The quantities in this recipe are guesstimates, as is my habit when donning the hat of a savory cook. The important thing to remember is: You must refrain from stuffing the crepes. The goal is to lightly flavor them, so only put about two to three teaspoons of the spinach mixture on each crepe and just a bit of the cheese.
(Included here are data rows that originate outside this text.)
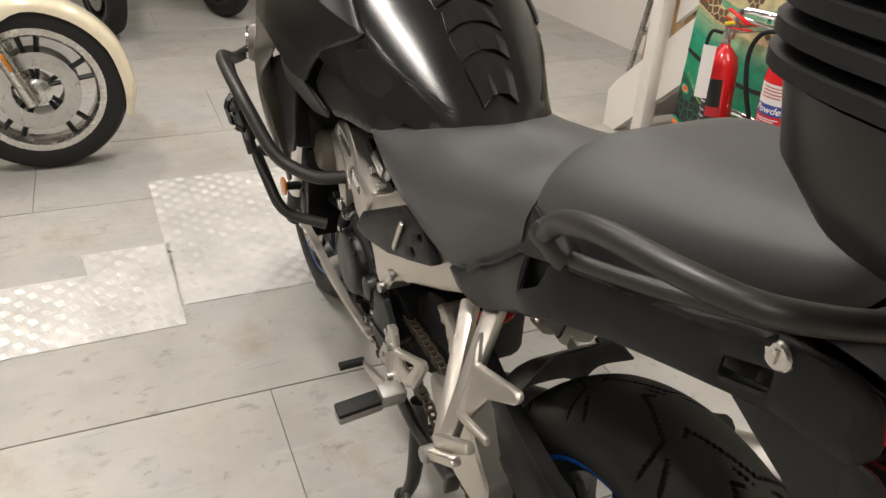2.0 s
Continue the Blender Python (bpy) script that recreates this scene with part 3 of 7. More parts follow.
# ---- the motorcycle: x to its right, y ahead, rear axle near the origin ----
bike = thing("motorcycle", "matt black and graphite adventure motorcycle on its centre stand, lights on", "motorcycle")
bike.scale = (0.985, 0.995, 0.986)
FW, RW = Vector((0, 1.485, 0.302)), Vector((0, 0.0, 0.366))


def tyre(R, w, rin, depth_g, pattern, nu, nv):
    """A tyre round the x axis with its tread cut in. pattern(a, s): whether angle a and place s across (-1 to 1) lie in a groove."""
    prof = curve([(-w * 0.36, rin), (-w * 0.46, rin + 0.012), (-w * 0.5, rin + (R - rin) * 0.42), (-w * 0.455, rin + (R - rin) * 0.72), (-w * 0.32, R - (R - rin) * 0.1), (-w * 0.16, R - (R - rin) * 0.022), (0, R),
                  (w * 0.16, R - (R - rin) * 0.022), (w * 0.32, R - (R - rin) * 0.1), (w * 0.455, rin + (R - rin) * 0.72), (w * 0.5, rin + (R - rin) * 0.42), (w * 0.46, rin + 0.012), (w * 0.36, rin)], 12)
    P = np.array(prof)
    d = np.concatenate([[0], np.cumsum(np.linalg.norm(np.diff(P, axis=0), axis=1))])
    s = np.linspace(0, d[-1], nv + 1)
    X, Rr = np.interp(s, d, P[:, 0]), np.interp(s, d, P[:, 1])
    bm = bmesh.new()
    V, G = [], []
    for i in range(nu):
        a = 2 * math.pi * i / nu
        row = []
        G.append([])
        for j in range(nv + 1):
            u = X[j] / (w * 0.5)
            g = pattern(a, u) if Rr[j] > rin + (R - rin) * 0.55 else 0
            G[-1].append(g)
            r = Rr[j] - depth_g * g
            row.append(bm.verts.new((X[j], r * math.cos(a), r * math.sin(a))))
        V.append(row)
    for i in range(nu):
        A, B = V[i], V[(i + 1) % nu]
        for j in range(nv):
            q = bm.faces.new((A[j], A[j + 1], B[j + 1], B[j]))
            # faces in a groove take the second material, with painted-in shade
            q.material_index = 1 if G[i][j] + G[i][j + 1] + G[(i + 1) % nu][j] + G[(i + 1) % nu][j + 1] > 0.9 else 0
    return bm


def sweep_groove(n, off, slope, width, lo, hi):
    """Slanted grooves repeated n times round the tyre, from lo to hi across it."""
    step = 2 * math.pi / n
    def g(a, u):
        if not lo <= u <= hi:
            return 0
        k = (a - off - slope * (u - lo) + step / 2 - width / 2) % step
        e = min(1.0, (u - lo) / 0.03, (hi - u) / 0.03)
        return max(0.0, min(1.0, (width * 0.75 - abs(k - step / 2)) / (width * 0.4))) * e
    return g


def zig_groove(n, off, vs, angles, width):
    """Bent grooves repeated n times: across the tyre from vs[0] to vs[-1], each at the angle that angles gives there."""
    step = 2 * math.pi / n
    def g(a, v):
        if not vs[0] <= v <= vs[-1]:
            return 0
        i = max(0, min(len(vs) - 2, sum(v >= q for q in vs) - 1))
        slope = (angles[i + 1] - angles[i]) / (vs[i + 1] - vs[i])
        w = width * math.sqrt(1 + (3.4 * slope) ** 2)
        k = (a - off - float(np.interp(v, vs, angles)) + step / 2) % step
        e = min(1.0, (v - vs[0]) / 0.03, (vs[-1] - v) / 0.03)
        return max(0.0, min(1.0, (w * 0.75 - abs(k - step / 2)) / (w * 0.4))) * e
    return g


zig = ((-0.16, 0.0, 0.42, 0.95), (0.03, 0.0, 0.27, 0.33))
ga = [zig_groove(12, 0.0, *zig, 0.0095), zig_groove(12, 0.262, *zig, 0.0095), zig_groove(12, 0.33, (0.5, 0.9), (0.0, 0.12), 0.009), zig_groove(12, 0.59, (0.5, 0.9), (0.0, 0.12), 0.009), zig_groove(12, 0.2, (0.14, 0.3), (0.0, 0.1), 0.007)]
rear_pattern = lambda a, u: max(ga[0](a, u), ga[1](a, -u), ga[2](a, u), ga[3](a, -u), ga[4](a, u))
fa = [sweep_groove(12, 0.0, 0.4, 0.022, 0.1, 0.62), sweep_groove(12, 0.26, 0.3, 0.022, 0.38, 0.95), sweep_groove(12, 0.25, 0.4, 0.022, 0.1, 0.62), sweep_groove(12, 0.0, 0.3, 0.022, 0.38, 0.95)]
front_pattern = lambda a, u: max(f(-a, u) for f in fa[:2]) if u > 0 else max(f(-a, -u) for f in fa[2:])


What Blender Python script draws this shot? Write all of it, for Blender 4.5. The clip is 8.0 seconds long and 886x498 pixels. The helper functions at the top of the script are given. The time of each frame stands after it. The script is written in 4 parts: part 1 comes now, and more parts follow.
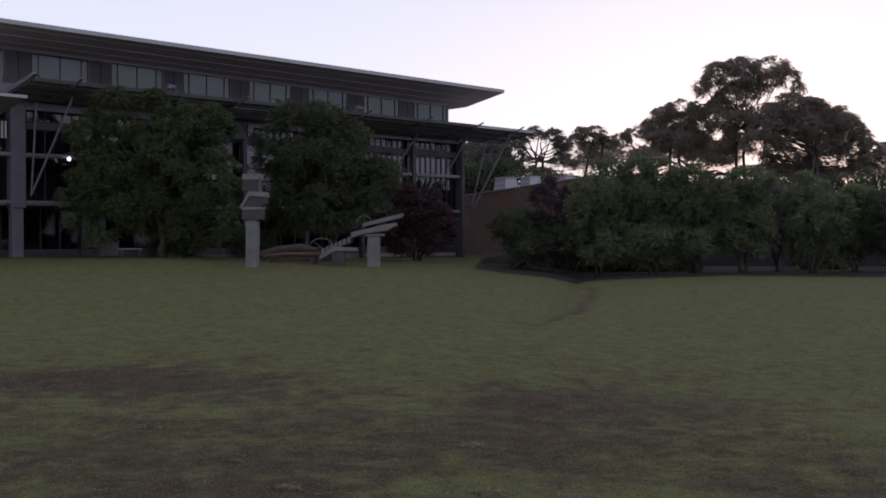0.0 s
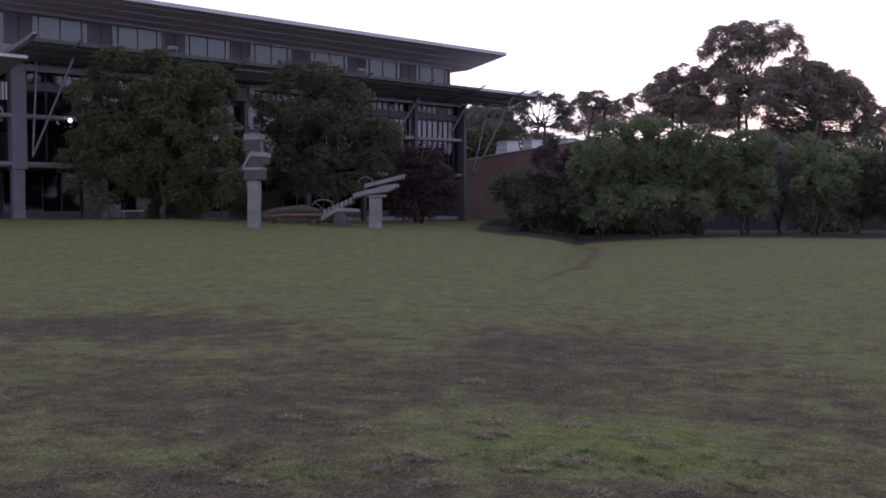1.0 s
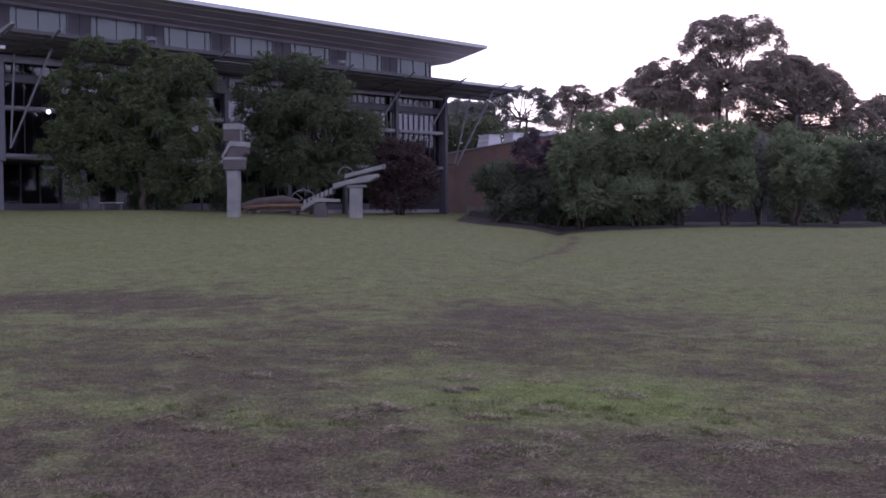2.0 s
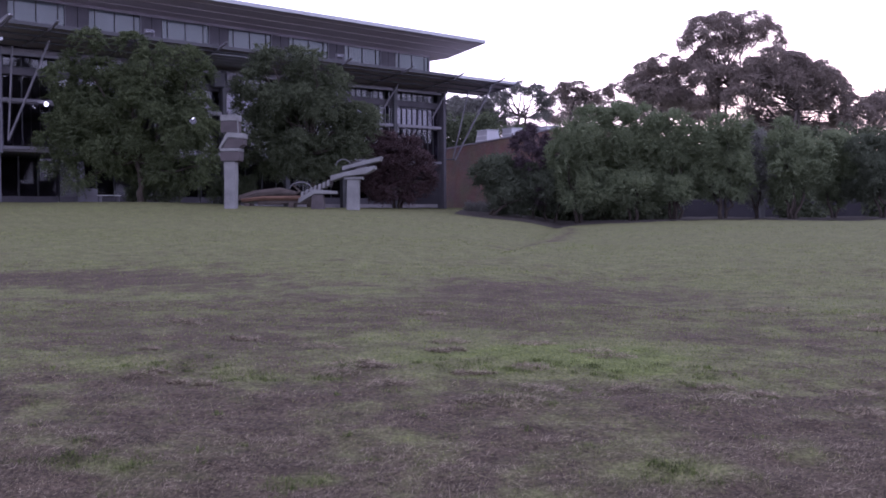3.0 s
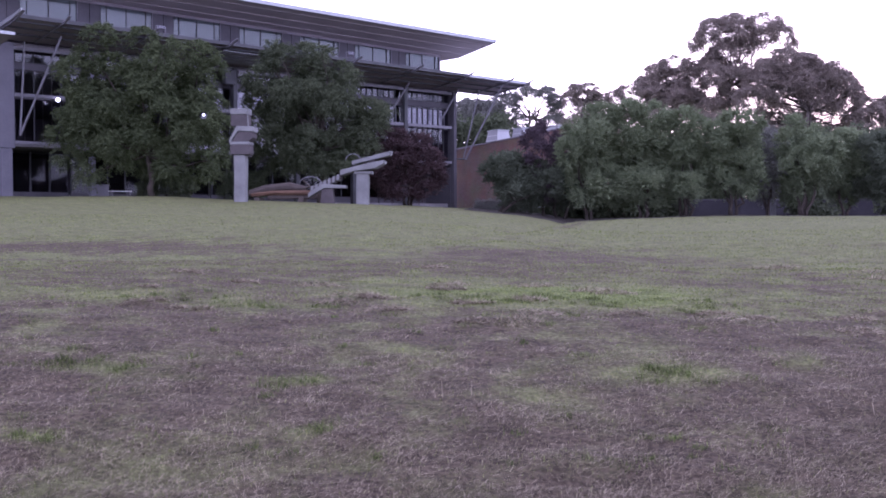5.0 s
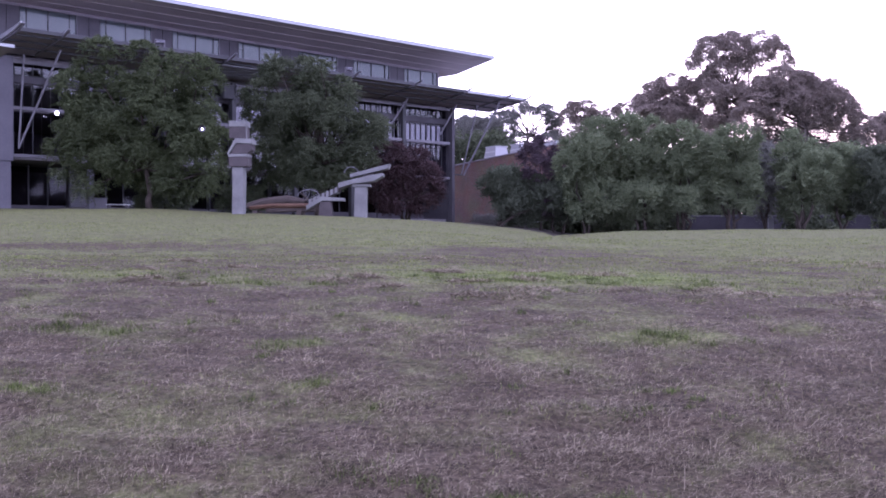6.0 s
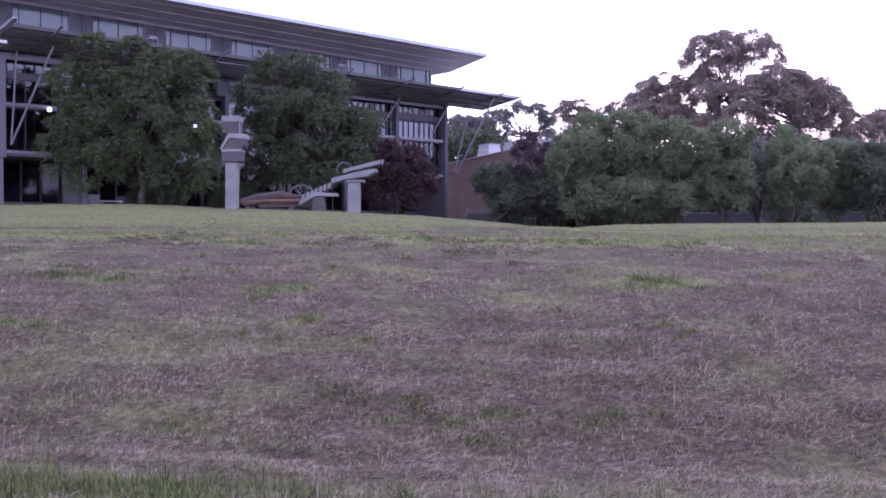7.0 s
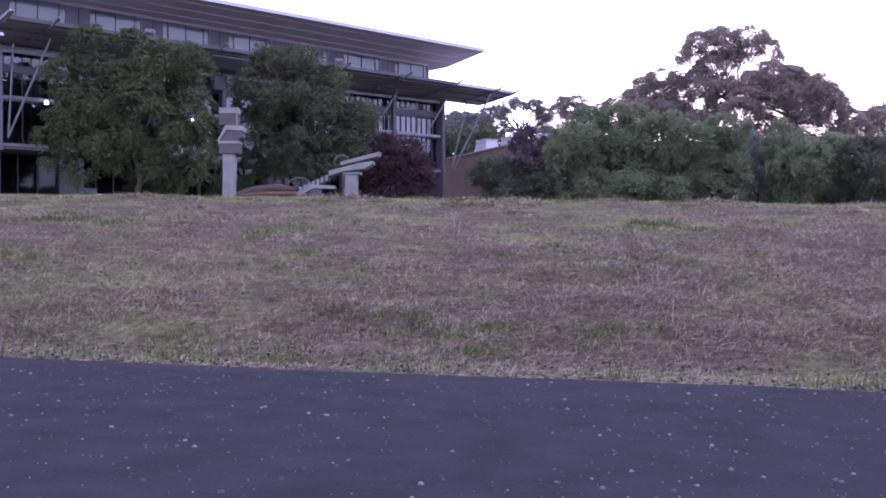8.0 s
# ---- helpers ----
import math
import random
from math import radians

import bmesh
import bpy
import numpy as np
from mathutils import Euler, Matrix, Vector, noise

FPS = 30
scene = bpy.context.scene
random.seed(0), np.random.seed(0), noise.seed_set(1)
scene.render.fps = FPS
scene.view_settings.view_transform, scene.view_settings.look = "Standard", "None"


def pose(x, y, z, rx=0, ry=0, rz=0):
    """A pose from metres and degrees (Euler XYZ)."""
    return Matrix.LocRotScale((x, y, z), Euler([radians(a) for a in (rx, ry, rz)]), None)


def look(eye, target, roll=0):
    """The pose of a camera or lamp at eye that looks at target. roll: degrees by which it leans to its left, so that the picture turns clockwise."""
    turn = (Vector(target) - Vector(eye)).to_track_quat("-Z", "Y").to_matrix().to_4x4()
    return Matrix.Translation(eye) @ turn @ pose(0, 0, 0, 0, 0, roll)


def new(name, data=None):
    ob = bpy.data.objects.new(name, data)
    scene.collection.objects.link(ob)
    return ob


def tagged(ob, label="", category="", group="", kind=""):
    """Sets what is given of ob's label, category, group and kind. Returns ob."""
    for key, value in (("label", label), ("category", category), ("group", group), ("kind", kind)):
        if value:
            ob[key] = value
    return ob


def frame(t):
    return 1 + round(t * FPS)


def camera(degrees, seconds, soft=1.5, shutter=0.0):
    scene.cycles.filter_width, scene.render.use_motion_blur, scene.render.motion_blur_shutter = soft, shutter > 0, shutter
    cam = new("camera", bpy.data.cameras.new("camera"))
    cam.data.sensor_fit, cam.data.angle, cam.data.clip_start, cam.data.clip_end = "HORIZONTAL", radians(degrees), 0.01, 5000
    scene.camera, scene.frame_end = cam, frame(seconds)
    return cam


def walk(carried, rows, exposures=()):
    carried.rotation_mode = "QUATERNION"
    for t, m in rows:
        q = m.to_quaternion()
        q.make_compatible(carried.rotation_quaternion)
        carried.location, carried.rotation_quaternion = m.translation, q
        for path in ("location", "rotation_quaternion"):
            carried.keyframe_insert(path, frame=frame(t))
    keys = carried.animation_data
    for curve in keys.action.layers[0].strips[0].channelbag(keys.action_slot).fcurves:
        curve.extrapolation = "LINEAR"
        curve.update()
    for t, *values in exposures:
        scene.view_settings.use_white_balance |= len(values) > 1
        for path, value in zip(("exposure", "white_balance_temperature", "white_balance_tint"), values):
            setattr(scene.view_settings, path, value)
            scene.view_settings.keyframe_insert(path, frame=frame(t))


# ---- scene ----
cam = camera(44.2, 8.0, soft=1.75)
PATH = [
    (0, (-0.325, 0.026, 3.977), (-0.463, 2.021, 3.961), -0.2),
    (0.5, (-0.348, 0.037, 3.735), (-0.51, 2.029, 3.68), -0.2),
    (1, (-0.306, 0.003, 3.482), (-0.448, 1.997, 3.411), -0.2),
    (1.2, (-0.271, 0.003, 3.375), (-0.374, 1.999, 3.299), -0.2),
    (2.3, (-0.076, 0.002, 2.782), (-0.191, 1.998, 2.712), -0.4),
    (2.5, (-0.053, -0.01, 2.689), (-0.16, 1.986, 2.619), -0.3),
    (3, (0.033, 0.0, 2.458), (-0.08, 1.996, 2.388), -0.3),
    (3.5, (0.102, 0.019, 2.236), (-0.029, 2.014, 2.169), -0.3),
    (4, (0.131, 0.027, 2.027), (0.005, 2.021, 1.959), -0.2),
    (4.5, (0.135, 0.027, 1.805), (0.008, 2.022, 1.74), -0.2),
    (4.7, (0.149, 0.007, 1.727), (0.019, 2.002, 1.666), -0.2),
    (5.8, (0.188, 0.002, 1.266), (0.048, 1.997, 1.247), -0.2),
    (6, (0.172, -0.004, 1.166), (0.041, 1.992, 1.153), -0.1),
    (6.5, (0.179, -0.022, 0.943), (0.045, 1.974, 0.933), -0.2),
    (7, (0.184, -0.05, 0.72), (0.065, 1.946, 0.713), -0.2),
    (7.5, (0.182, -0.055, 0.508), (0.064, 1.941, 0.5), -0.2),
    (8, (0.177, -0.04, 0.274), (0.063, 1.957, 0.268), -0.2),
]
walk(cam, [(t, look(eye, target, roll)) for t, eye, target, roll in PATH],
     exposures=[(0.0, -1.1, 5900, 14), (0.5, -1.0, 5760, 19), (1.0, -0.5, 5590, 24), (1.2, -0.4, 5570, 25), (2.5, 0.05, 5350, 33), (3.5, 0.4, 5290, 36), (4.7, 0.74, 5240, 37), (8.0, 0.86, 5180, 39)])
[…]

2 recipes of Russian pancakes, pre-made
1 box of frozen spinach, thawed and drained
3 cloves garlic, minced
½ cup onion, minced
salt and black pepper
3 cups Parmesan cheese, freshly grated
1 cup feta cheese, finely crumbled
2-3 cups mozzarella cheese, grated
Saute the garlic and onion in some olive oil. When the onion is lightly browned, add the spinach and saute for another 3-5 minutes. Season with salt and pepper. Set aside, or refrigerate if you’re preparing it ahead of time.
Grate the cheeses.
Lay out all the crepes on a large flat surface. Distribute the spinach mixture over the crepes, taking care to dot them evenly with small bits—no large spinach-clumpage allowed. Sprinkle each crepe with a bit of feta, just a bit, and then a sprinkling of Parmesan and then the mozzarella. Roll up each crepe and place it, seam-side down, in a greased baking dish. Brush the tops of the crepes with olive oil and shake a few grinds of Parmesan over top. Bake at 350 degrees for 20-30 minutes, till sizzling and slightly browned.
Serve either warm or at room temperature. (If serving them as appetizers, cut them into thirds or fourths and arrange on a plate. If they are the main course, serve them whole, like a burrito.)